----- DATASET EXTRACT -----

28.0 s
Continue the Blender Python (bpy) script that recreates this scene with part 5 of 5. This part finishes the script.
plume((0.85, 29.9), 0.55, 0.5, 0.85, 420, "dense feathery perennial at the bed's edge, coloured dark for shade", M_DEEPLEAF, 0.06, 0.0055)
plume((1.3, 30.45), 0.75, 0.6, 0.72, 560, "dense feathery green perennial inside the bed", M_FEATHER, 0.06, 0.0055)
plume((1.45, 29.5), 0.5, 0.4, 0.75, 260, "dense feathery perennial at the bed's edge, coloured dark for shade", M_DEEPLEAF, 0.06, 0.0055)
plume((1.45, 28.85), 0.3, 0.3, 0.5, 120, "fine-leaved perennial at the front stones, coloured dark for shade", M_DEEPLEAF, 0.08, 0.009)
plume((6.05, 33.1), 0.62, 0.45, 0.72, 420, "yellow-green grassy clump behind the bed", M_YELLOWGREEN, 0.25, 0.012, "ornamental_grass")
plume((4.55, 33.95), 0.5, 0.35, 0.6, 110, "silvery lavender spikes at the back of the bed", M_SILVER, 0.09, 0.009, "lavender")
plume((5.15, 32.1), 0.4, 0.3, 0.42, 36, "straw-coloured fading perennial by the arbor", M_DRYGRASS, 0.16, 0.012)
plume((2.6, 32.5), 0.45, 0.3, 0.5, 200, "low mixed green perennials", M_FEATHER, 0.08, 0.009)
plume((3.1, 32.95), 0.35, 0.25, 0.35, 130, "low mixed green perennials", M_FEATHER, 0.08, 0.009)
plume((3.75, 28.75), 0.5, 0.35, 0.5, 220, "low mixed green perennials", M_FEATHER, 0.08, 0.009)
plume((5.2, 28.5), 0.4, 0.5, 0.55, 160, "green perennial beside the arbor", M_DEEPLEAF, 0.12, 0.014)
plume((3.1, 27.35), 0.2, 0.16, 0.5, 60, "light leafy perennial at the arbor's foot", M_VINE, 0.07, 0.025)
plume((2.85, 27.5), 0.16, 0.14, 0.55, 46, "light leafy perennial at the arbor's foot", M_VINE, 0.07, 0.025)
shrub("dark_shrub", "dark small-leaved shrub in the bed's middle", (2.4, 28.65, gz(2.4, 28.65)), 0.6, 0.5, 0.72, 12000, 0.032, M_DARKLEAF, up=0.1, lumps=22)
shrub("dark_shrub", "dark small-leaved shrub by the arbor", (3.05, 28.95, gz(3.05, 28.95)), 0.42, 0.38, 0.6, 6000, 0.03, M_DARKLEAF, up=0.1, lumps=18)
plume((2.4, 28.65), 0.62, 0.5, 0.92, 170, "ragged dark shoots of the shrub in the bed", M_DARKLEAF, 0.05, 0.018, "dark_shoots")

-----

DIRECTIONS FOR THIS TASK ▸ Reproduce the listing in full. Keep it exactly as written.

FULL RESPONSE ▸
28.0 s
Continue the Blender Python (bpy) script that recreates this scene with part 5 of 5. This part finishes the script.
plume((0.85, 29.9), 0.55, 0.5, 0.85, 420, "dense feathery perennial at the bed's edge, coloured dark for shade", M_DEEPLEAF, 0.06, 0.0055)
plume((1.3, 30.45), 0.75, 0.6, 0.72, 560, "dense feathery green perennial inside the bed", M_FEATHER, 0.06, 0.0055)
plume((1.45, 29.5), 0.5, 0.4, 0.75, 260, "dense feathery perennial at the bed's edge, coloured dark for shade", M_DEEPLEAF, 0.06, 0.0055)
plume((1.45, 28.85), 0.3, 0.3, 0.5, 120, "fine-leaved perennial at the front stones, coloured dark for shade", M_DEEPLEAF, 0.08, 0.009)
plume((6.05, 33.1), 0.62, 0.45, 0.72, 420, "yellow-green grassy clump behind the bed", M_YELLOWGREEN, 0.25, 0.012, "ornamental_grass")
plume((4.55, 33.95), 0.5, 0.35, 0.6, 110, "silvery lavender spikes at the back of the bed", M_SILVER, 0.09, 0.009, "lavender")
plume((5.15, 32.1), 0.4, 0.3, 0.42, 36, "straw-coloured fading perennial by the arbor", M_DRYGRASS, 0.16, 0.012)
plume((2.6, 32.5), 0.45, 0.3, 0.5, 200, "low mixed green perennials", M_FEATHER, 0.08, 0.009)
plume((3.1, 32.95), 0.35, 0.25, 0.35, 130, "low mixed green perennials", M_FEATHER, 0.08, 0.009)
plume((3.75, 28.75), 0.5, 0.35, 0.5, 220, "low mixed green perennials", M_FEATHER, 0.08, 0.009)
plume((5.2, 28.5), 0.4, 0.5, 0.55, 160, "green perennial beside the arbor", M_DEEPLEAF, 0.12, 0.014)
plume((3.1, 27.35), 0.2, 0.16, 0.5, 60, "light leafy perennial at the arbor's foot", M_VINE, 0.07, 0.025)
plume((2.85, 27.5), 0.16, 0.14, 0.55, 46, "light leafy perennial at the arbor's foot", M_VINE, 0.07, 0.025)
shrub("dark_shrub", "dark small-leaved shrub in the bed's middle", (2.4, 28.65, gz(2.4, 28.65)), 0.6, 0.5, 0.72, 12000, 0.032, M_DARKLEAF, up=0.1, lumps=22)
shrub("dark_shrub", "dark small-leaved shrub by the arbor", (3.05, 28.95, gz(3.05, 28.95)), 0.42, 0.38, 0.6, 6000, 0.03, M_DARKLEAF, up=0.1, lumps=18)
plume((2.4, 28.65), 0.62, 0.5, 0.92, 170, "ragged dark shoots of the shrub in the bed", M_DARKLEAF, 0.05, 0.018, "dark_shoots")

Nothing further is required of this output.